Hello, I am a Malawian and a Christian minister. I would like to comment on your post. I am saddened by this development and pray that the Canadian government will rescind its decision to pull out of Malawi as they plan to do - or at least explain to the Malawi government why they are doing simply as a matter of courtesy. Hopefully, the Harper government will remain committed to the cause of development work not just in Malawi but in that whole region of Africa where the needs are great and the ground is "fertile" for development. As a Malawian, I am very proud of my country especially at this time after the successful and peaceful elections that we just had - the cleanest and most civil election we have had as a democracy. That makes me very proud to be Malawian. I have never been more proud to be Malawian than I am now. I thank God for the President that we have now, Dr. Bingu wa Mutharika. He is a man of vision and sound economic principles. With or without Canada's support, I have every reason to believe that as Malawians we have the capacity to pull ourselves out of poverty, grow our economy, change our political landscape and take our place in the world as a nation that loves peace but takes our lives seriously. We are thankful for the support that we have received from Canada so far and we wish the Canadian government and people God's blessing. We will continue to move on with faith for we know that the best is yet to come for Malawi. Maybe someday, the Harper government will wake up and realize that there is really no justification for withdrawing support from a thriving economy and young democracy.
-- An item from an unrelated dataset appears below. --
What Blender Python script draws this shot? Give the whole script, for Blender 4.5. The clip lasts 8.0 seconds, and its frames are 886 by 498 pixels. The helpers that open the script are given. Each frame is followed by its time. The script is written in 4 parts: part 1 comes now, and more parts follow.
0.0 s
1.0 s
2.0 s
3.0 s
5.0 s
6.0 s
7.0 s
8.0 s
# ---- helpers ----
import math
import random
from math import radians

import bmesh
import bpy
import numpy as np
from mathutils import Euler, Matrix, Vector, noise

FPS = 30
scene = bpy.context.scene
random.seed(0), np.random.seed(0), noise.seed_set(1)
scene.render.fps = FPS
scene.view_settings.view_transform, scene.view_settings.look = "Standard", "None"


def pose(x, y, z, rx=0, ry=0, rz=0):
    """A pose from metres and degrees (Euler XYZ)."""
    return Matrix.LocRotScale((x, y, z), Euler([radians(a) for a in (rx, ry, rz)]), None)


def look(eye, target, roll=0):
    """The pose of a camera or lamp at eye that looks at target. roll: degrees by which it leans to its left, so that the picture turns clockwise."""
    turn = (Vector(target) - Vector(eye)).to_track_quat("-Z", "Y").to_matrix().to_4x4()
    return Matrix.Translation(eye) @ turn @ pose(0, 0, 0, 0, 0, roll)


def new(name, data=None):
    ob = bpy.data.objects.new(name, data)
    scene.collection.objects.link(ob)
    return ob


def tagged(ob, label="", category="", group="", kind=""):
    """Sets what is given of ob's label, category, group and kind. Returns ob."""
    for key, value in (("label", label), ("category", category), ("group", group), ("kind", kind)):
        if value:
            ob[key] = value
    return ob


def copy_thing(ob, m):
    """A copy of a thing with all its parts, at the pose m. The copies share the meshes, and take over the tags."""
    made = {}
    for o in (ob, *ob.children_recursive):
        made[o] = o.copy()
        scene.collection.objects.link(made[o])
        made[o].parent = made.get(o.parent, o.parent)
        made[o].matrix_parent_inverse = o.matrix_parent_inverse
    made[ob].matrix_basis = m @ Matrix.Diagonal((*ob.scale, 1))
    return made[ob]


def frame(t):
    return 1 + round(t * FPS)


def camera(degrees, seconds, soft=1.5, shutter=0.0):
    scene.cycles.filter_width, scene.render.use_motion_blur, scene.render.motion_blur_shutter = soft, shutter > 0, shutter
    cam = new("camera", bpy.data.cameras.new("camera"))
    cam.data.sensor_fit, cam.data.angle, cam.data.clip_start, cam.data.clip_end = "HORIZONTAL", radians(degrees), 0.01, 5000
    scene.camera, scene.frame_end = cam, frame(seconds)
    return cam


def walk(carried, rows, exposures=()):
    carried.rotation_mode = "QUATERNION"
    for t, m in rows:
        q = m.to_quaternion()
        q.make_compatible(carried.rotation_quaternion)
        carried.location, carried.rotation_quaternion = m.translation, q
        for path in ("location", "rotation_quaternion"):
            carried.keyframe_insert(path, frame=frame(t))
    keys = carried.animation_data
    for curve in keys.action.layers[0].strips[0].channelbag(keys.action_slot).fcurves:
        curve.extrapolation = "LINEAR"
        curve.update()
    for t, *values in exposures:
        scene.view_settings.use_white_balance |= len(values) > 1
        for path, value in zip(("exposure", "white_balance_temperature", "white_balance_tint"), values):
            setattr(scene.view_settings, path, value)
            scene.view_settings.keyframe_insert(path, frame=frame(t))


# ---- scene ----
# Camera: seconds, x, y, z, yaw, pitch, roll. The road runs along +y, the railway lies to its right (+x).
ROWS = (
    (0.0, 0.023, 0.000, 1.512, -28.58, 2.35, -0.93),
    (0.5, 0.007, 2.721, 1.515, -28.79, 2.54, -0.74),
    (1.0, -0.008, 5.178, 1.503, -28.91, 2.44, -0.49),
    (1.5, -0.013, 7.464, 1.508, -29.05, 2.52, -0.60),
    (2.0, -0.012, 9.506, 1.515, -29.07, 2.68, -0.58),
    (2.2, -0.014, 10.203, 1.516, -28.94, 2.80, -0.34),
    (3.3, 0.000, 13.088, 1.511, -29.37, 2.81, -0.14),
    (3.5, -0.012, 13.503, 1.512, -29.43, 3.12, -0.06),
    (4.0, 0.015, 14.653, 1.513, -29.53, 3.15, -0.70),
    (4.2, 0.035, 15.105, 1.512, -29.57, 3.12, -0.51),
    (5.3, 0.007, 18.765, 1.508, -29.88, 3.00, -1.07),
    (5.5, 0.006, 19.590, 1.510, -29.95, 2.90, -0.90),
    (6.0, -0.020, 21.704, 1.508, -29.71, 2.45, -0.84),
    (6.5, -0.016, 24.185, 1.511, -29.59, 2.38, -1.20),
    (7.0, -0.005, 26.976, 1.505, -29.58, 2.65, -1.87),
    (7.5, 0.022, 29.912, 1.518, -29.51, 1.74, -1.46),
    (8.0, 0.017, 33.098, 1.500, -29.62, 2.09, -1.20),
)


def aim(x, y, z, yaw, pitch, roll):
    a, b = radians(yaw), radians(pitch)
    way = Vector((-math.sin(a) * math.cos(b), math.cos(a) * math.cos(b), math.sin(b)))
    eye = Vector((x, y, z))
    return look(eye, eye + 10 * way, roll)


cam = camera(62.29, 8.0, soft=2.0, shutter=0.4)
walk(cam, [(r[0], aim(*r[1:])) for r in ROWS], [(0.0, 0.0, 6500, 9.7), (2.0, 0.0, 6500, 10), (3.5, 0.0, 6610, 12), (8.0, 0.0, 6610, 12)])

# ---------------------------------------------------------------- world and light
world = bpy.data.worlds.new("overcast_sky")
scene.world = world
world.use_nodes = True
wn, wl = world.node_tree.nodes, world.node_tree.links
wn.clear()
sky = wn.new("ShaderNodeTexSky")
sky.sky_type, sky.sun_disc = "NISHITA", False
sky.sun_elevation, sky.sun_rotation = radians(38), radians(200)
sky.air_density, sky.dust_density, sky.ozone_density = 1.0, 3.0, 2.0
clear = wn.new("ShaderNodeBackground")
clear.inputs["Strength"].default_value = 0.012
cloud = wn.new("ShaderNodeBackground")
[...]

Constant Vigilance said...

Thank you for your comment. I will look to highlight it for other Canadians to have a read.

Please understand that most Canadians are in favour of our historic support for Africa. One of the conundrums with with democracy is that although the electorate is always right, they sometimes make a mistake and elect someone like our current PM.

Show Me Your Glory said...

Thanks and God bless!!

Lanie said...

Thanks and more power to you! An act of kindness means a lot during these days.